- [What the task requires]
Leave out the pictures and restate the rest of the data exactly.

──────

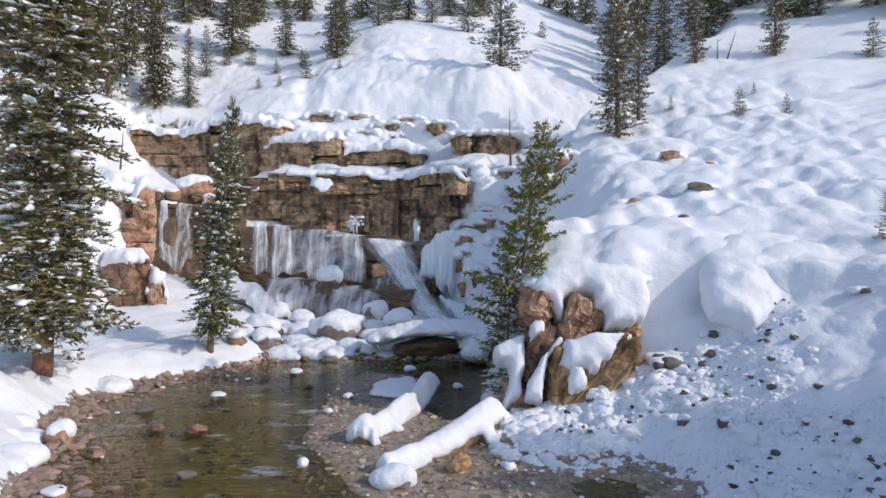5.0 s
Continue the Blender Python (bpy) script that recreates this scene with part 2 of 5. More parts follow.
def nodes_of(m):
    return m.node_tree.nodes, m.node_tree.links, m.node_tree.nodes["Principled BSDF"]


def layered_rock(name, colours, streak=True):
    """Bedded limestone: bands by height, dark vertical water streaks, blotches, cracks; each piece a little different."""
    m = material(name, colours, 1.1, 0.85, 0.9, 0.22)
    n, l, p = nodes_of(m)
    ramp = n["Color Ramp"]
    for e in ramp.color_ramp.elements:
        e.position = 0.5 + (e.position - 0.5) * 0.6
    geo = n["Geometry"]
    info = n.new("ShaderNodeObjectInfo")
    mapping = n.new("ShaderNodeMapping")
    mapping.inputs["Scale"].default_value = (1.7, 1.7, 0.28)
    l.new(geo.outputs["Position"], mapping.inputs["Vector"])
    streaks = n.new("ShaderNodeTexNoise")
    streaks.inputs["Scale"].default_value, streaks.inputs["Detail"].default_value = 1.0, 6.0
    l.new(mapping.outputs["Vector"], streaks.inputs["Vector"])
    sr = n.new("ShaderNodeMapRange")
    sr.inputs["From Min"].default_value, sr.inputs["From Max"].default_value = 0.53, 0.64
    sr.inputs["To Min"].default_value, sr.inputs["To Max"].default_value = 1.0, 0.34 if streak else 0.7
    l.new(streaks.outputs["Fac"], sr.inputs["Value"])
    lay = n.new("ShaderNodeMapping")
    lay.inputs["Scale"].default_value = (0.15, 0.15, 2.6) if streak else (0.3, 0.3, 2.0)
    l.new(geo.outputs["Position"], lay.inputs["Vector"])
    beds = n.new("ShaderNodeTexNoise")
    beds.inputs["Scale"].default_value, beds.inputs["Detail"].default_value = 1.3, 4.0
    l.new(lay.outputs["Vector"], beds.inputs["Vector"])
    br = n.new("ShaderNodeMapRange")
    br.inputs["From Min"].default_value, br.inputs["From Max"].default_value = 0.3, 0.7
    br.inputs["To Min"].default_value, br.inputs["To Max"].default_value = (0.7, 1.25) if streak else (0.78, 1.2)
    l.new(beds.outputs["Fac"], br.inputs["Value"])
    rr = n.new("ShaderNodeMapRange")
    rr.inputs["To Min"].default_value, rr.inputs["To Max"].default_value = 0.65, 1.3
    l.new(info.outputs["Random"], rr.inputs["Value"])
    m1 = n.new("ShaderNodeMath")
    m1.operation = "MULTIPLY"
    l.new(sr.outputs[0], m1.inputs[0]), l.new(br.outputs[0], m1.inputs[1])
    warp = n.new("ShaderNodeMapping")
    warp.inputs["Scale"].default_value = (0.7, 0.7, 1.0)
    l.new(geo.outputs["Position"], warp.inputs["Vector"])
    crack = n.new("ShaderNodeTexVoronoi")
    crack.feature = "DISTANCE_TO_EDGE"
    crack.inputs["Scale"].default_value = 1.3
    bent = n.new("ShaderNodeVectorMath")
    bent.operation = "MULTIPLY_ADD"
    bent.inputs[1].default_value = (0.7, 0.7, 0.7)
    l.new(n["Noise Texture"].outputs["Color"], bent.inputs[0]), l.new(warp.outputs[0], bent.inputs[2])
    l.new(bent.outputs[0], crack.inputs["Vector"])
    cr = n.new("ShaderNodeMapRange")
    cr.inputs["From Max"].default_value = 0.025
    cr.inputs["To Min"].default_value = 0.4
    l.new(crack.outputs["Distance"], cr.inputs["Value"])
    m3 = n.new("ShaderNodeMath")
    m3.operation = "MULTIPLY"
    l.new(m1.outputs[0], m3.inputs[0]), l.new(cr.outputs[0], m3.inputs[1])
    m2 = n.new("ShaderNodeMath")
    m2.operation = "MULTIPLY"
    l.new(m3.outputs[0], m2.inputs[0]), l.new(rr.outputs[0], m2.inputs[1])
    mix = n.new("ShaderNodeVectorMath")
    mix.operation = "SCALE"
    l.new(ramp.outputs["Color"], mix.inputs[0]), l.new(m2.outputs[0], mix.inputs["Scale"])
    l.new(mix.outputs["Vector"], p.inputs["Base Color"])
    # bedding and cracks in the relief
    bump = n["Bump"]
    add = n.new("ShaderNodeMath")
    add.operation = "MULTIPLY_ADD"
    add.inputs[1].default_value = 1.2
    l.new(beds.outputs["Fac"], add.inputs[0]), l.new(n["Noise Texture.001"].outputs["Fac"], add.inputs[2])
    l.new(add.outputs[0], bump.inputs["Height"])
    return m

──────

- [Result of the task]
5.0 s
Continue the Blender Python (bpy) script that recreates this scene with part 2 of 5. More parts follow.
def nodes_of(m):
    return m.node_tree.nodes, m.node_tree.links, m.node_tree.nodes["Principled BSDF"]


def layered_rock(name, colours, streak=True):
    """Bedded limestone: bands by height, dark vertical water streaks, blotches, cracks; each piece a little different."""
    m = material(name, colours, 1.1, 0.85, 0.9, 0.22)
    n, l, p = nodes_of(m)
    ramp = n["Color Ramp"]
    for e in ramp.color_ramp.elements:
        e.position = 0.5 + (e.position - 0.5) * 0.6
    geo = n["Geometry"]
    info = n.new("ShaderNodeObjectInfo")
    mapping = n.new("ShaderNodeMapping")
    mapping.inputs["Scale"].default_value = (1.7, 1.7, 0.28)
    l.new(geo.outputs["Position"], mapping.inputs["Vector"])
    streaks = n.new("ShaderNodeTexNoise")
    streaks.inputs["Scale"].default_value, streaks.inputs["Detail"].default_value = 1.0, 6.0
    l.new(mapping.outputs["Vector"], streaks.inputs["Vector"])
    sr = n.new("ShaderNodeMapRange")
    sr.inputs["From Min"].default_value, sr.inputs["From Max"].default_value = 0.53, 0.64
    sr.inputs["To Min"].default_value, sr.inputs["To Max"].default_value = 1.0, 0.34 if streak else 0.7
    l.new(streaks.outputs["Fac"], sr.inputs["Value"])
    lay = n.new("ShaderNodeMapping")
    lay.inputs["Scale"].default_value = (0.15, 0.15, 2.6) if streak else (0.3, 0.3, 2.0)
    l.new(geo.outputs["Position"], lay.inputs["Vector"])
    beds = n.new("ShaderNodeTexNoise")
    beds.inputs["Scale"].default_value, beds.inputs["Detail"].default_value = 1.3, 4.0
    l.new(lay.outputs["Vector"], beds.inputs["Vector"])
    br = n.new("ShaderNodeMapRange")
    br.inputs["From Min"].default_value, br.inputs["From Max"].default_value = 0.3, 0.7
    br.inputs["To Min"].default_value, br.inputs["To Max"].default_value = (0.7, 1.25) if streak else (0.78, 1.2)
    l.new(beds.outputs["Fac"], br.inputs["Value"])
    rr = n.new("ShaderNodeMapRange")
    rr.inputs["To Min"].default_value, rr.inputs["To Max"].default_value = 0.65, 1.3
    l.new(info.outputs["Random"], rr.inputs["Value"])
    m1 = n.new("ShaderNodeMath")
    m1.operation = "MULTIPLY"
    l.new(sr.outputs[0], m1.inputs[0]), l.new(br.outputs[0], m1.inputs[1])
    warp = n.new("ShaderNodeMapping")
    warp.inputs["Scale"].default_value = (0.7, 0.7, 1.0)
    l.new(geo.outputs["Position"], warp.inputs["Vector"])
    crack = n.new("ShaderNodeTexVoronoi")
    crack.feature = "DISTANCE_TO_EDGE"
    crack.inputs["Scale"].default_value = 1.3
    bent = n.new("ShaderNodeVectorMath")
    bent.operation = "MULTIPLY_ADD"
    bent.inputs[1].default_value = (0.7, 0.7, 0.7)
    l.new(n["Noise Texture"].outputs["Color"], bent.inputs[0]), l.new(warp.outputs[0], bent.inputs[2])
    l.new(bent.outputs[0], crack.inputs["Vector"])
    cr = n.new("ShaderNodeMapRange")
    cr.inputs["From Max"].default_value = 0.025
    cr.inputs["To Min"].default_value = 0.4
    l.new(crack.outputs["Distance"], cr.inputs["Value"])
    m3 = n.new("ShaderNodeMath")
    m3.operation = "MULTIPLY"
    l.new(m1.outputs[0], m3.inputs[0]), l.new(cr.outputs[0], m3.inputs[1])
    m2 = n.new("ShaderNodeMath")
    m2.operation = "MULTIPLY"
    l.new(m3.outputs[0], m2.inputs[0]), l.new(rr.outputs[0], m2.inputs[1])
    mix = n.new("ShaderNodeVectorMath")
    mix.operation = "SCALE"
    l.new(ramp.outputs["Color"], mix.inputs[0]), l.new(m2.outputs[0], mix.inputs["Scale"])
    l.new(mix.outputs["Vector"], p.inputs["Base Color"])
    # bedding and cracks in the relief
    bump = n["Bump"]
    add = n.new("ShaderNodeMath")
    add.operation = "MULTIPLY_ADD"
    add.inputs[1].default_value = 1.2
    l.new(beds.outputs["Fac"], add.inputs[0]), l.new(n["Noise Texture.001"].outputs["Fac"], add.inputs[2])
    l.new(add.outputs[0], bump.inputs["Height"])
    return m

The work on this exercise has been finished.